The story is very simple: two friends decide to live and sacrifice themselves for each other and their dreams. Smith is in dire straights when she decides to move to Brooklyn and become an artist. She spends her nights sleeping in parks and her days wandering the streets looking for a job or food. One night she is on a date with a man when he becomes violent and she fears that he will rape her. The two are walking in a park when she sees Mapplethorpe sitting on a bench and asks him to pose as her boyfriend in hopes that it will scare off her date. Smith's plan works so well that she feels indebted to Mapplethorpe. The two go their separate ways only to find each other again through mutual friends. After their second meeting, they know that it is fate that they had met and soon they begin a relationship. Both are 21, naive, and working through their own ghosts. What begins as a sexual relationship becomes a symbiotic friendship from which the two promise to never leave.
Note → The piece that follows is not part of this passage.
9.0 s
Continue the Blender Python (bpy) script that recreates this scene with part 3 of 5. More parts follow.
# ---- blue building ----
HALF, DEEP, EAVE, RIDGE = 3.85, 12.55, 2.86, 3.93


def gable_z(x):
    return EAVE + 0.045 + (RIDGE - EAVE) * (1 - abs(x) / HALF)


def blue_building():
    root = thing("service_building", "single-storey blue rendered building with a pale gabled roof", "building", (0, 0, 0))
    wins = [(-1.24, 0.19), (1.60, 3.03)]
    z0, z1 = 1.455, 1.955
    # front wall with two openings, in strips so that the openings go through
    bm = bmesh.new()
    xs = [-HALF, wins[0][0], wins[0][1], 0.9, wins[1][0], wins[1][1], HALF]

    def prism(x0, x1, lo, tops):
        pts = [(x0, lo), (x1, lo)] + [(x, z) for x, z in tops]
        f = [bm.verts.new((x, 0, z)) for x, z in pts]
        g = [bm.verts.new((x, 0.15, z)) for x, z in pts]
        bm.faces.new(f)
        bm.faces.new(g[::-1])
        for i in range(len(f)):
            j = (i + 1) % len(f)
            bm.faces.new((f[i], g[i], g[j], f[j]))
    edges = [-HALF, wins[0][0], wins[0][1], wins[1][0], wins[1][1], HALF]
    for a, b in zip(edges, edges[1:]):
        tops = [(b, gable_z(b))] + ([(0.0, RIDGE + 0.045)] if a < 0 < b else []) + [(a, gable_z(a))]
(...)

Though they move from place to place and Smith scrambles to make money for the two of them, they never lose sight of their dream to become artists. But Mapplethorpe's demons plague him so terribly that it pushes his work, morals, and friendship with Smith to the breaking point.

In a time when everyone and their dog is writing memoirs, it is hard to separate the wheat from the chafe. But Smith does it! Her writing and the structure of the memoir should be heralded for future writers in this genre. Personally, I was hooked from the first paragraph. I found her descriptions to be exceptionally well written, clear, and vivid. Unlike other memoirists, Smith does not shy away from the details that do not show her in the best light. Yet, at the same time, she does not dwell on her poor choices and sink into self pity. This is not a story about her life but about her love for her best friend.
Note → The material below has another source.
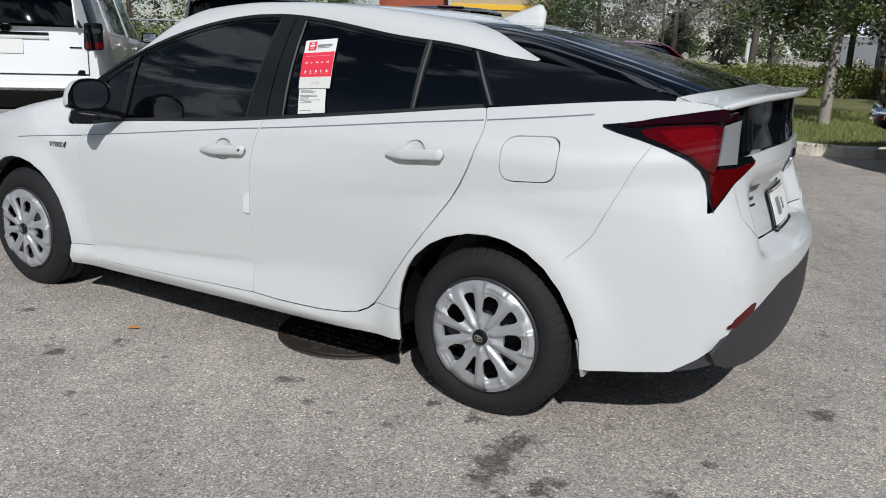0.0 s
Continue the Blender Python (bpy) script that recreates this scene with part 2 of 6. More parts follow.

Overall, Just Kids is a eulogy for Smith's best friend for whom she sacrificed everything with no regrets. It is a beautiful story that is tender and heart-wrenching. Though Smith and Mapplethorpe did become famous, it is not a memoir of the rich and famous; it's a tale of two down and out youths who found each other and lived for each other. It didn't make me want to rush out and buy her CDs or prints of his photographs, but that isn't the purpose of the memoir and for that I am very grateful! For now, it's one of by favorite books on 2010 and certainly one of my favorite memoirs of all time.